Colorado authorities are wondering if a missing 19-year-old woman who was found dead a few weeks ago hired her killer after posting a Craiglist ad that said, “I want to put a hit on myself.”
That bizarre hit-man scenario is spelled out in an arrest affidavit unsealed Friday. Joseph Lopez, 22, arrested late Thursday, is charged with the execution-style slaying of the teenager, Natalie Bollinger, in Adams County.
The affidavit states that Lopez confessed to killing Bollinger, of Broomfield, after claiming that she hired him to whack her, KMGH-TV reported.
Bollinger was found dead on Dec. 29, a day after her boyfriend reported her missing. The cause of death was a gunshot wound to the head, but she also had a potentially lethal level of heroin in her system, according to reports.
The station reported that investigators spoke to Bollinger's friends and relatives, and some said she had a a history of suicidal thoughts. Others said she was happy and looking forward to going to school.
KMGH quoted the affidavit as saying that Lopez told investigators he contacted Bollinger using a fake hit-man persona after he spotted her Craigslist ad.
The affidavit goes on to say that when Lopez went to her apartment on Dec. 28, she told him that she wanted to be killed “on her knees … executed from behind,“ the station reported.
BODY OF MISSING COLORADO WOMAN, 19, IS FOUND; POLICE SPEAK WITH ALLEGED HARASSER
The court document further quotes Lopez as saying that after they drove to a secluded spot, he shot Bollinger after they both got down on their knees and said a prayer, the station reported.
The affidavit says Lopez initially denied carrying out the hit but admitted pulling the trigger when confronted with GPS data from his phone showing his whereabouts at the murder spot, the station reported.

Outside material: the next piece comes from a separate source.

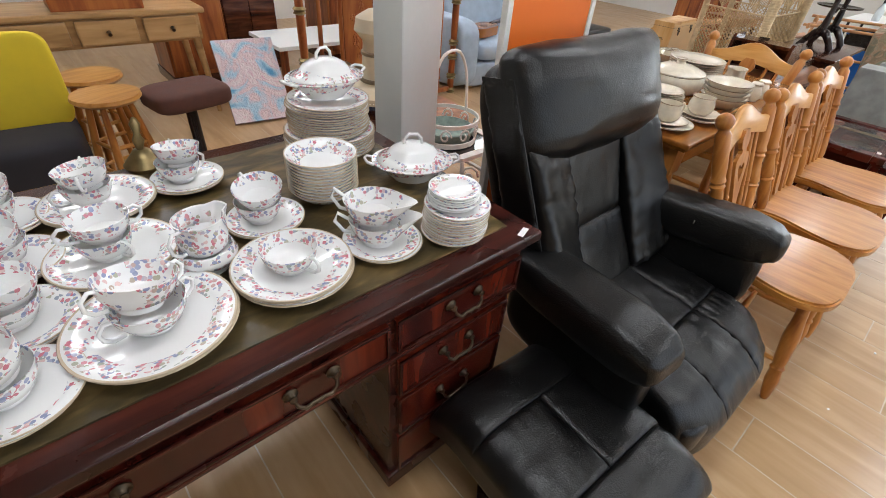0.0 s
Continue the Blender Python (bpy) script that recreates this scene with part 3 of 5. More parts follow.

Sheriff Michael McIntosh said Friday at a news conference that detectives wanted to question Lopez after they examined Bollinger’s cellphone. She and Lopez texted each other 119 times on Dec. 28.
“He did make comments that he thought that he might know why we wanted to speak to him,” the sheriff said.
He said Lopez and Bollinger hadn't known each other that long.
At the news conference, McIntosh never discussed the affidavit.
During the investigation, investigators questioned a man whom Bollinger accused of stalking her before she was killed.
That man had nothing to do with the murder, McIntosh said.